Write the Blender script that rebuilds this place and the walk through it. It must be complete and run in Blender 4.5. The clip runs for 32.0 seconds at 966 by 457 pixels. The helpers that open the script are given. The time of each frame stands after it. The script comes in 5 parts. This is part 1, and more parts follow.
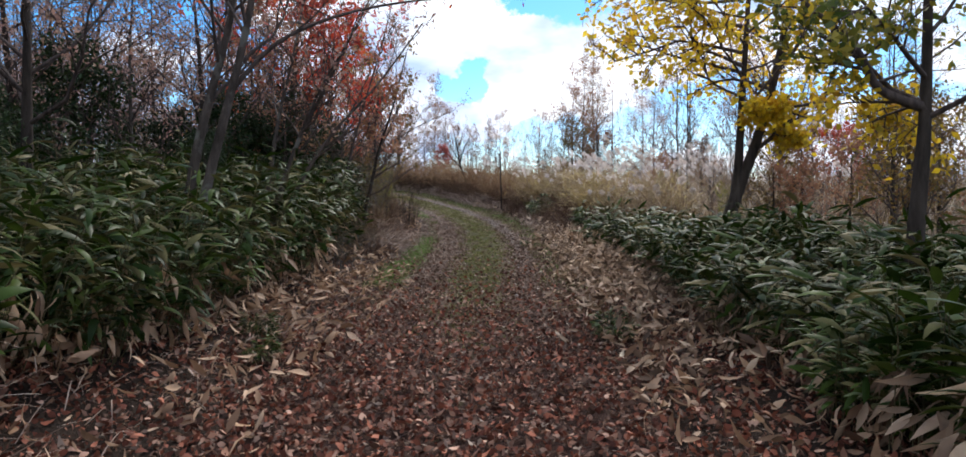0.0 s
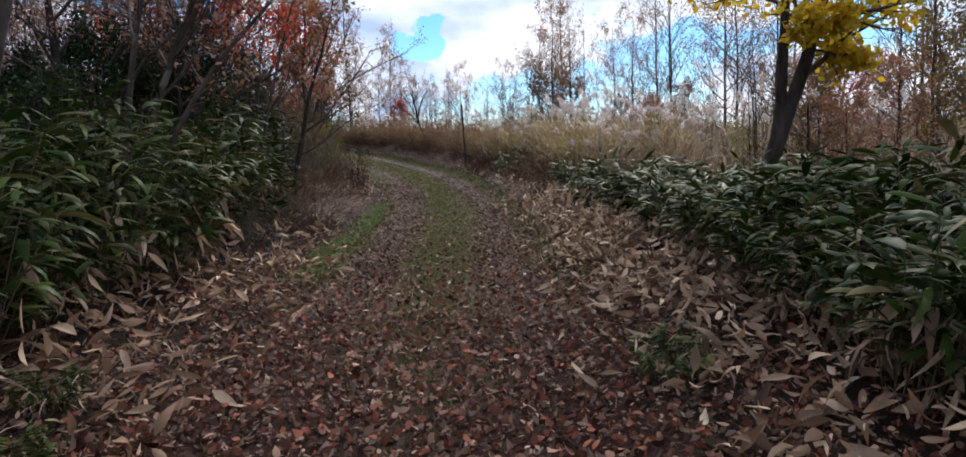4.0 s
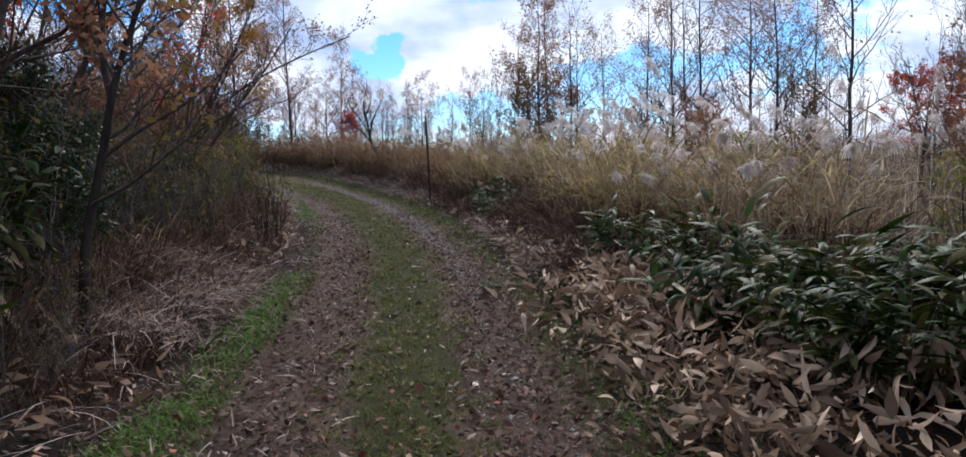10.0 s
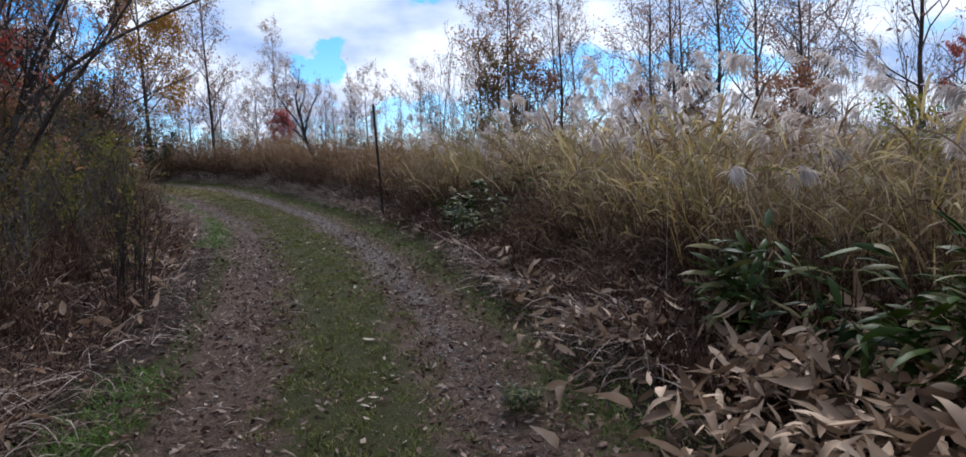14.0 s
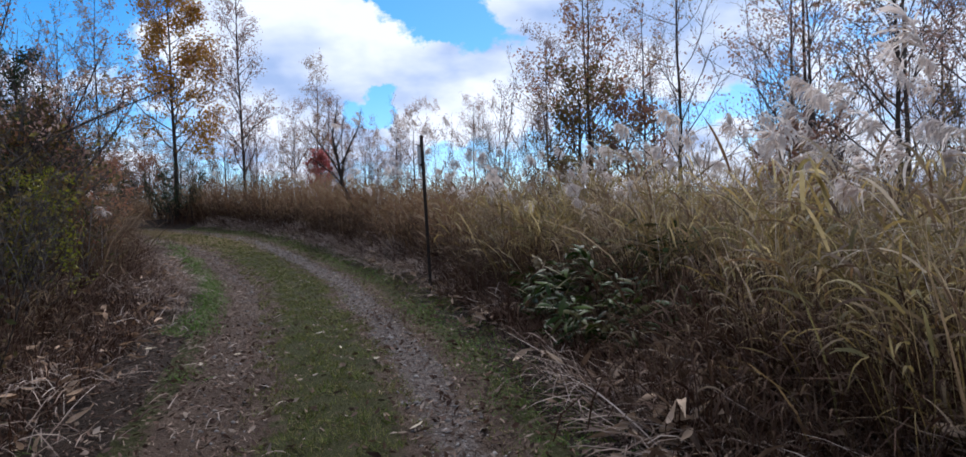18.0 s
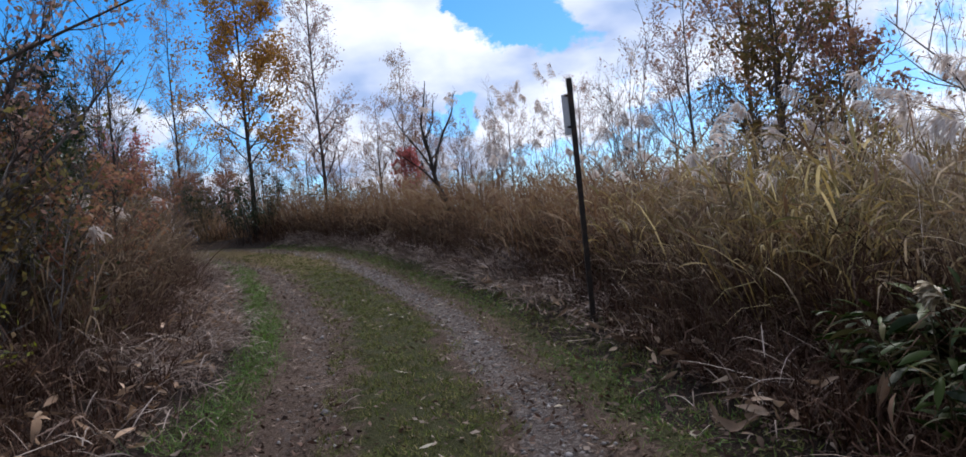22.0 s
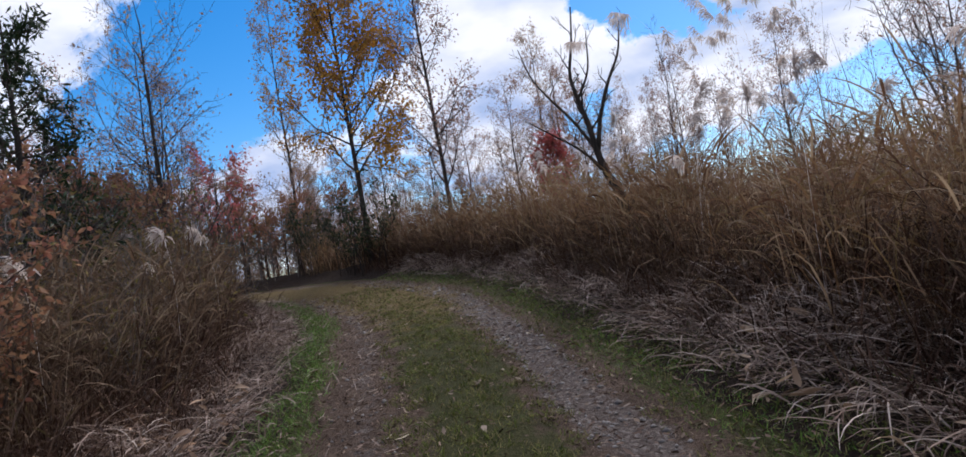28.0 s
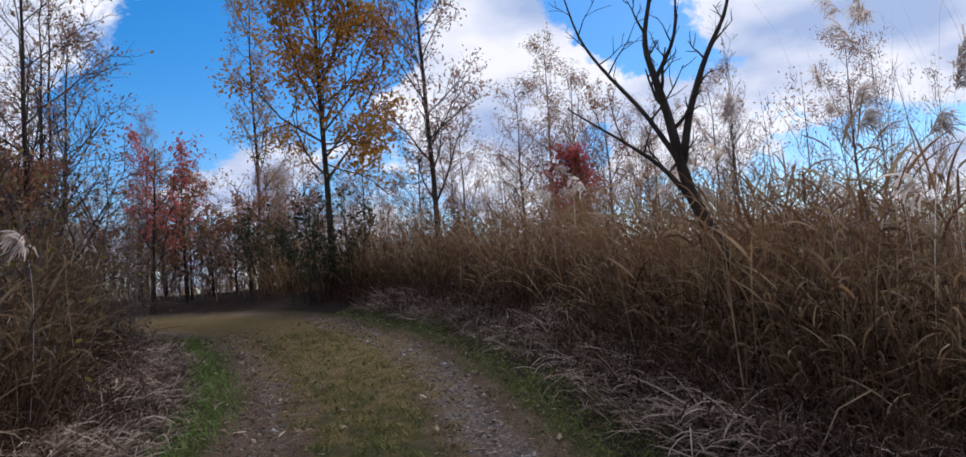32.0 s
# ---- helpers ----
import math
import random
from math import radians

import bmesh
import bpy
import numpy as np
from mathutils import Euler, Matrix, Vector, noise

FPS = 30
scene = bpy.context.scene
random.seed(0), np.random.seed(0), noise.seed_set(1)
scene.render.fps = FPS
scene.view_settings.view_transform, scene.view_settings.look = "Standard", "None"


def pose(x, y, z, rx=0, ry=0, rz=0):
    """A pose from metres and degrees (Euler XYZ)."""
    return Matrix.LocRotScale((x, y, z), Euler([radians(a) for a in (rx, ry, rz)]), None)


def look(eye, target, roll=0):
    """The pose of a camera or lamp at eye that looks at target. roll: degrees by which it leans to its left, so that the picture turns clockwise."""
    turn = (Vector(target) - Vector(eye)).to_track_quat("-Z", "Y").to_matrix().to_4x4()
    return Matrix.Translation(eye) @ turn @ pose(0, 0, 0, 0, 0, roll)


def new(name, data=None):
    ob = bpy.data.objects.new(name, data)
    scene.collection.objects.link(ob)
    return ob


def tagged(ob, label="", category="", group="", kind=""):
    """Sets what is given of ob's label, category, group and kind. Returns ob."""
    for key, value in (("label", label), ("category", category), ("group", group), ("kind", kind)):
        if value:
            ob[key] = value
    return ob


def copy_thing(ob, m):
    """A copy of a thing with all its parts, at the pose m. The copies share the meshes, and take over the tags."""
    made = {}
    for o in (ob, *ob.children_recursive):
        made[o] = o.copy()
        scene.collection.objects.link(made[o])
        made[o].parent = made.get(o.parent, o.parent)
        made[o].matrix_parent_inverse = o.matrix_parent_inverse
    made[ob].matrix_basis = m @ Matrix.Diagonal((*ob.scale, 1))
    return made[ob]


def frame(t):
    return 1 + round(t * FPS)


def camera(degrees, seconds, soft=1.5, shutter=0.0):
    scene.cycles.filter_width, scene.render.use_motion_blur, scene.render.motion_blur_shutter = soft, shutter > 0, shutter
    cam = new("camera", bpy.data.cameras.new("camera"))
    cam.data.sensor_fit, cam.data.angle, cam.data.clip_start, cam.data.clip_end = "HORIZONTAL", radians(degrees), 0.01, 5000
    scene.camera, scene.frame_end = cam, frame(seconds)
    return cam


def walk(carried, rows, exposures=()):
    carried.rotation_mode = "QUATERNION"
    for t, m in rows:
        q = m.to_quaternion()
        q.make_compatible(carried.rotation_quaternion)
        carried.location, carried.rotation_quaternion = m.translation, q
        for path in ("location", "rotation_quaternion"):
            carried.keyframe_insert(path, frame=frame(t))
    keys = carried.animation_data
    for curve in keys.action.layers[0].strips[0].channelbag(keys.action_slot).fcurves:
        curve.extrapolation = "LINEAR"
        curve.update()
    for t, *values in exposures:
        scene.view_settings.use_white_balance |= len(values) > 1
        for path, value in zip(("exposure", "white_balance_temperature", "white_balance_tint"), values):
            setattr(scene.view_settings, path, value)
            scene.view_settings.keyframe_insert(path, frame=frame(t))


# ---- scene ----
cam = camera(70.8, 32.0, soft=1.6)
METRES, EYE, TILT, LEAN, TURN = 28.0, 1.5, -1.0, 0.0, 0.0
ROWS = [
    (0.0, 0.0, 0.0, 0.0, 0.0, 0.0, -0.0),
    (0.5, -0.003, 0.0069, -0.0001, -4.03, -0.13, -0.06),
    (1.0, -0.0028, 0.0149, -0.0004, -4.12, -0.74, 0.23),
    (1.5, -0.0004, 0.0262, 0.0011, -2.52, -1.57, 1.02),
    (2.0, -0.0004, 0.0381, 0.0009, -2.34, -2.1, 1.88),
    (2.5, -0.0002, 0.0505, 0.0012, -2.59, -2.4, 2.53),
    (4.5, 0.0002, 0.1112, 0.0025, -3.25, -3.66, 2.03),
    (5.0, -0.0018, 0.1271, 0.005, -3.3, -3.36, 2.58),
    (5.5, -0.0018, 0.143, 0.006, -3.36, -3.77, 2.55),
    (6.0, -0.003, 0.1582, 0.0073, -3.79, -4.48, 2.44),
    (6.5, -0.0036, 0.1734, 0.0087, -4.58, -4.78, 2.36),
    (7.0, -0.0022, 0.191, 0.0106, -4.69, -5.98, 2.02),
    (7.5, -0.0018, 0.2084, 0.0125, -4.75, -6.1, 1.71),
    (8.0, 0.0011, 0.2258, 0.0148, -4.69, -4.34, 1.71),
    (8.5, 0.001, 0.241, 0.0164, -4.4, -0.48, 1.63),
    (9.0, 0.0009, 0.2574, 0.0176, -4.61, -1.14, 1.59),
    (9.5, 0.0019, 0.2752, 0.0196, -4.77, -1.92, 1.31),
    (10.0, 0.0013, 0.2918, 0.0206, -6.62, -2.03, 1.53),
    (10.5, 0.003, 0.3084, 0.0212, -6.36, -2.06, 1.67),
    (11.0, 0.0033, 0.3241, 0.0221, -5.69, -1.98, 1.9),
    (11.5, 0.0026, 0.3401, 0.0236, -5.74, -2.2, 2.34),
    (12.0, 0.0019, 0.3576, 0.0249, -5.4, -2.27, 2.24),
    (12.5, -0.0001, 0.3727, 0.0269, -5.55, -2.23, 3.4),
    (13.0, 0.0, 0.3904, 0.0255, -6.16, -2.18, 2.96),
    (13.5, 0.0001, 0.4085, 0.0255, -8.71, -2.2, 2.67),
    (14.0, 0.0024, 0.4249, 0.0271, -11.1, -1.98, 3.24),
    (14.5, 0.0056, 0.4419, 0.0292, -14.43, -1.75, 2.87),
    (16.5, 0.006, 0.4991, 0.0356, -13.01, -2.17, 3.65),
    (17.0, 0.0069, 0.5159, 0.0374, -13.64, -1.23, 3.24),
    (17.5, 0.0072, 0.5327, 0.0391, -12.87, -0.05, 2.71),
    (18.0, 0.0078, 0.5489, 0.0399, -7.28, 1.95, 2.19),
    (18.5, 0.0053, 0.5647, 0.0395, -3.02, 1.5, 2.1),
    (19.0, 0.0031, 0.5804, 0.0404, -1.96, 1.41, 5.45),
    (19.5, 0.0017, 0.597, 0.0418, -0.21, 0.56, 5.7),
    (20.0, -0.0011, 0.6133, 0.0438, -1.6, 1.1, 6.26),
    (20.5, -0.0028, 0.6304, 0.0445, -1.49, 2.0, 5.93),
    (21.0, -0.0049, 0.646, 0.0446, 0.31, 2.88, 5.45),
    (21.5, -0.0057, 0.6636, 0.0446, 0.07, 2.82, 5.5),
    (22.0, -0.0072, 0.6802, 0.0463, 0.29, 2.68, 5.18),
    (22.5, -0.0097, 0.6961, 0.0483, -1.07, 3.28, 5.46),
    (23.0, -0.0107, 0.7132, 0.0503, -0.76, 2.56, 5.51),
    (23.5, -0.0134, 0.7298, 0.0517, -1.73, 2.16, 5.61),
    (24.0, -0.0147, 0.7468, 0.0522, -1.65, 2.07, 3.68),
    (24.5, -0.0174, 0.7623, 0.054, 0.88, 3.28, 4.7),
    (25.0, -0.019, 0.7786, 0.0554, 1.75, 2.97, 6.89),
    (25.5, -0.0208, 0.796, 0.0565, 5.56, 3.3, 5.37),
    (27.5, -0.0281, 0.8539, 0.0613, 9.02, 4.87, 5.66),
    (28.0, -0.0314, 0.869, 0.0633, 12.85, 4.52, 8.99),
    (28.5, -0.0345, 0.8836, 0.0657, 11.97, 4.24, 7.13),
    (29.0, -0.0364, 0.8997, 0.0675, 11.79, 4.65, 6.49),
    (29.5, -0.0414, 0.9149, 0.0692, 12.24, 3.38, 6.99),
    (30.0, -0.0442, 0.93, 0.0701, 12.16, 3.44, 7.34),
    (30.5, -0.0472, 0.9439, 0.0719, 13.04, 5.21, 6.31),
    (31.0, -0.0508, 0.9571, 0.0746, 12.45, 7.63, 3.77),
    (31.5, -0.0545, 0.9728, 0.0773, 11.49, 6.59, 3.36),
    (32.0, -0.0608, 0.9863, 0.0795, 11.34, 6.27, 4.15),
]
walk(cam, [(t, pose(0, 0, EYE, TILT, LEAN, TURN) @ pose(METRES * x, METRES * y, METRES * z, 90 + pitch, roll, yaw)) for t, x, y, z, yaw, pitch, roll in ROWS],
     [(0.0, 0.68, 6460, 12), (2.0, 0.5, 6450, 12), (5.0, 0.42, 6390, 12), (6.0, 0.38, 6330, 12), (7.0, 0.36, 6270, 11), (8.0, 0.54, 6150, 11), (8.6, 0.24, 6080, 11), (9.0, 0.12, 6000, 11), (10.0, 0.34, 6050, 13), (11.0, 0.1, 5920, 11), (13.0, 0.13, 5920, 12), (14.0, 0.22, 5950, 12),
      (17.0, 0.27, 6020, 13), (18.0, 0.14, 6000, 13), (19.0, 0.08, 6080, 14), (20.0, 0.33, 6280, 17), (21.0, 0.06, 6180, 15), (22.0, 0.14, 6120, 14), (23.0, 0.18, 6150, 15), (25.0, 0.14, 6230, 14), (28.0, 0.08, 6280, 16), (30.0, 0.16, 6480, 18), (31.0, -0.08, 6550, 15), (32.0, 0.0, 6400, 16)])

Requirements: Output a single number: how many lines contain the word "camera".

Completed task: 5